---------- Dataset content

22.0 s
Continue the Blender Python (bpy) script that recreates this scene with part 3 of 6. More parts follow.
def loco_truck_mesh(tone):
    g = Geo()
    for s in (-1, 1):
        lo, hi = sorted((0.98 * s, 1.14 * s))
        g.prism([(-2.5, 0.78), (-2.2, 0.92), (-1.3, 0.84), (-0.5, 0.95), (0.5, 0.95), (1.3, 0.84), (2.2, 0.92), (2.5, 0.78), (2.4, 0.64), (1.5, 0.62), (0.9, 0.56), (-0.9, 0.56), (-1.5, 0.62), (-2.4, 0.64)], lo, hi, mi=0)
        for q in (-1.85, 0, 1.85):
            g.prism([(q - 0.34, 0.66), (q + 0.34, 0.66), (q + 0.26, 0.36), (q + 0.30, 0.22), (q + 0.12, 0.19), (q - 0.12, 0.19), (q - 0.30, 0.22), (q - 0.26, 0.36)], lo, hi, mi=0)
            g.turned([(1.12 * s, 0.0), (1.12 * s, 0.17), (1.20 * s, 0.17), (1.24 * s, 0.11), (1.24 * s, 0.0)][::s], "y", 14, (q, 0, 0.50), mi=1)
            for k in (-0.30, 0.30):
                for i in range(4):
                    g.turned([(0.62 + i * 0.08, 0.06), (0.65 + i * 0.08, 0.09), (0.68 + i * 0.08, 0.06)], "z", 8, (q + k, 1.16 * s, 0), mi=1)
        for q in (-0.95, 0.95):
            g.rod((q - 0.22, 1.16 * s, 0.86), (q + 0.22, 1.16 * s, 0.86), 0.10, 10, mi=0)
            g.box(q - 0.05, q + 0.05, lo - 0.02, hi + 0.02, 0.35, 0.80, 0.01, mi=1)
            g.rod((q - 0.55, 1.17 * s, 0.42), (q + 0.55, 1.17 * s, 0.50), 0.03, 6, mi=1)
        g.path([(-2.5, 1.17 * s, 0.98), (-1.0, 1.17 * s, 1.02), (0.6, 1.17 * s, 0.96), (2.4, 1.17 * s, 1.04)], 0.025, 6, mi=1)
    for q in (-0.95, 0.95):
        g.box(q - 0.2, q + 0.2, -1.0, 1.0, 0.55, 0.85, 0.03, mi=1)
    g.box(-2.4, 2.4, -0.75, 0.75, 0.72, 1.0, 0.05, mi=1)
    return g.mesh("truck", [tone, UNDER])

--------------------
---------- Dataset content

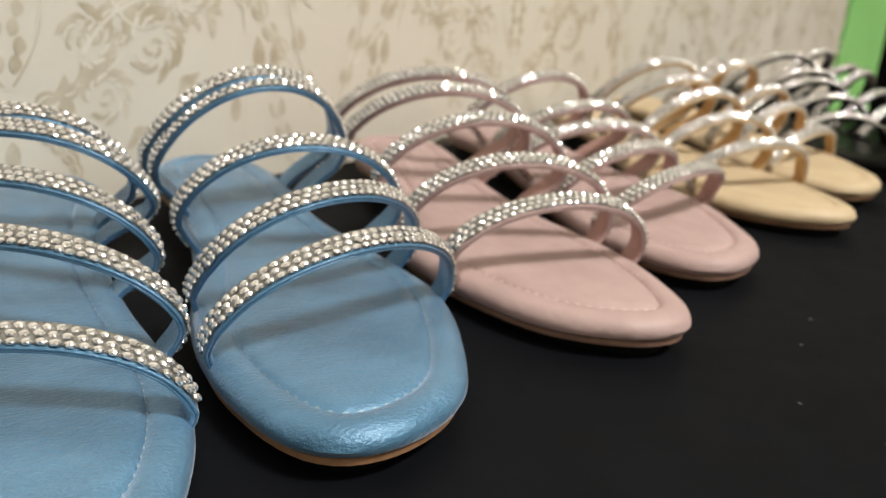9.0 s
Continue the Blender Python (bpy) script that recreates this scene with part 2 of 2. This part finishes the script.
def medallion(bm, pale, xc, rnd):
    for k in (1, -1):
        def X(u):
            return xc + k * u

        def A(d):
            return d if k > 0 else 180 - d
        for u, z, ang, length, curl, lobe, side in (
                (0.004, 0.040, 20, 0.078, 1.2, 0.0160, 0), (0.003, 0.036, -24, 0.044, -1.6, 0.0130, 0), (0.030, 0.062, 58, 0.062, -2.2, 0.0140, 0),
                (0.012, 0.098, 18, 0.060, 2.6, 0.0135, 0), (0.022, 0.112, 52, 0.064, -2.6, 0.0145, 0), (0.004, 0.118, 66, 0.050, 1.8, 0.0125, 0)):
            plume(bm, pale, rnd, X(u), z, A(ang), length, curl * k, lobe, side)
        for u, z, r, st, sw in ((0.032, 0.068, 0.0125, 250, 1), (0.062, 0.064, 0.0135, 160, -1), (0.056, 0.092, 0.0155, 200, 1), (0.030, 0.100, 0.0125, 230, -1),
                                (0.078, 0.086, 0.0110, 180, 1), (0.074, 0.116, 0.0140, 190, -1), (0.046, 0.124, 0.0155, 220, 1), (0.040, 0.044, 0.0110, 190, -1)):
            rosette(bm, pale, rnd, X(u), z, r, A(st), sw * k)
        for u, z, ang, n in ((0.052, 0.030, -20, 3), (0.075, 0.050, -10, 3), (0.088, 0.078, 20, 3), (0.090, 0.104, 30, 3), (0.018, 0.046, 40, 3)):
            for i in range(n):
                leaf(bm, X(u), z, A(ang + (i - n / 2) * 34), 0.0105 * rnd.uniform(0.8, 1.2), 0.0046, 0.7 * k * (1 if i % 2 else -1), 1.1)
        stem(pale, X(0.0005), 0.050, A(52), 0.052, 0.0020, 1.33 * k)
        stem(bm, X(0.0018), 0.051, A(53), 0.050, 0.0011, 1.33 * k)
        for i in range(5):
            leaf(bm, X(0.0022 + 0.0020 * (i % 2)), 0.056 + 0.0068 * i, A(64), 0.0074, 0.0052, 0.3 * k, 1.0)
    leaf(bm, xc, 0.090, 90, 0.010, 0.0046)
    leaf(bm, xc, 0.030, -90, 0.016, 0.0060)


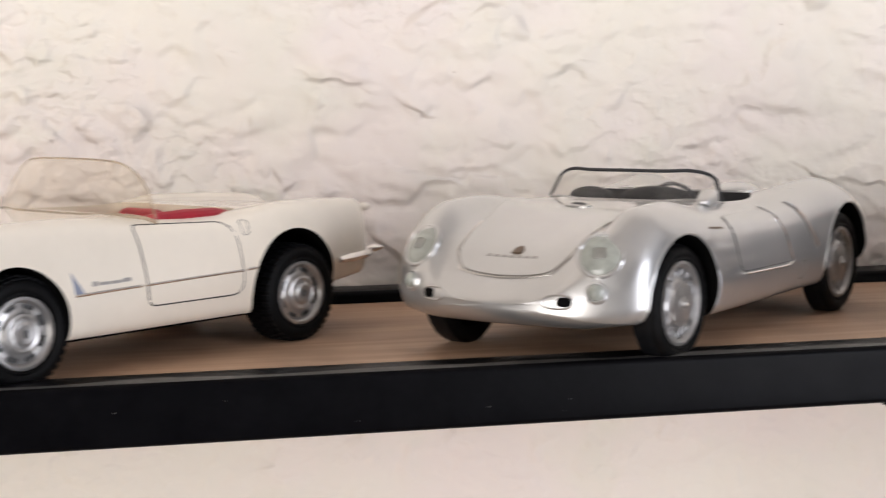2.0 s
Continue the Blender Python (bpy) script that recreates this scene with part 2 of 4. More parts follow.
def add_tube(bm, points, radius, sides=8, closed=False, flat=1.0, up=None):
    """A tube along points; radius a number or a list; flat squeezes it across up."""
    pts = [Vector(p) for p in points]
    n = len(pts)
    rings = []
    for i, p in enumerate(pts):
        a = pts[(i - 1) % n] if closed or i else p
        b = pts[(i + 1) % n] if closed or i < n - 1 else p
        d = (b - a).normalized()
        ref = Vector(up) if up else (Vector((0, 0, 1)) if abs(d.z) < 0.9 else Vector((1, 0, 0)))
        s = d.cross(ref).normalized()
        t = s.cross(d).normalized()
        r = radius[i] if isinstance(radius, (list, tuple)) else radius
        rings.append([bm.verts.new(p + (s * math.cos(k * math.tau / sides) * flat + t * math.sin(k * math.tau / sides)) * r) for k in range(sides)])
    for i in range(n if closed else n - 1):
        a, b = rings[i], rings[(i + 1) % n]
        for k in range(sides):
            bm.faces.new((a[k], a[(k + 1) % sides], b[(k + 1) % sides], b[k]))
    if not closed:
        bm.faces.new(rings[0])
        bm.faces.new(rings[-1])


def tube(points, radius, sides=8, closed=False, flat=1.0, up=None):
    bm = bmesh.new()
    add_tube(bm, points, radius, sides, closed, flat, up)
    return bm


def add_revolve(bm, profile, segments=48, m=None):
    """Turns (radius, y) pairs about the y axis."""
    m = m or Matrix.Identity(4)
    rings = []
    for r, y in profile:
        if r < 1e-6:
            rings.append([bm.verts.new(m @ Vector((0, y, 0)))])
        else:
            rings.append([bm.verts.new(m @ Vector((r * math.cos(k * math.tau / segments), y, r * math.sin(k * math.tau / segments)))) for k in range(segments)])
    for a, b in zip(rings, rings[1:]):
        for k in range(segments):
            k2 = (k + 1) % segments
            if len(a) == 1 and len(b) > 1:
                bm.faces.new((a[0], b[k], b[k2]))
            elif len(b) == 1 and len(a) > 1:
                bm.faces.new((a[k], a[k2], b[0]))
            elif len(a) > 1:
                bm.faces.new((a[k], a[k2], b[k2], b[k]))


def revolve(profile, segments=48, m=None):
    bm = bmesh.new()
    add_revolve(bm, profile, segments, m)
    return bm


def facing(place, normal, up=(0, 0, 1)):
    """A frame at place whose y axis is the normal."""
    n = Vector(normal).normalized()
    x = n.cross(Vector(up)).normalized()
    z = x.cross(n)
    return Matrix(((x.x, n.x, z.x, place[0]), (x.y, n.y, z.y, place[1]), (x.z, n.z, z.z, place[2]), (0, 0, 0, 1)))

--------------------
---------- Dataset content

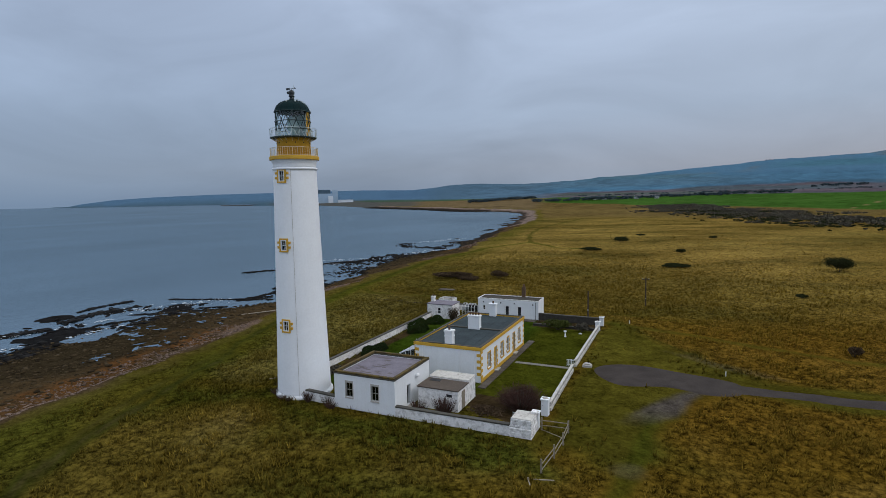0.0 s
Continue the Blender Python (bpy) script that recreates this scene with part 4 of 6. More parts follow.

--------------------

**Task description:**
From the entries above, copy every line where the word "Python" shows up.

**Task solution:**
Continue the Blender Python (bpy) script that recreates this scene with part 3 of 6. More parts follow.
Continue the Blender Python (bpy) script that recreates this scene with part 2 of 2. This part finishes the script.
Continue the Blender Python (bpy) script that recreates this scene with part 2 of 4. More parts follow.
Continue the Blender Python (bpy) script that recreates this scene with part 4 of 6. More parts follow.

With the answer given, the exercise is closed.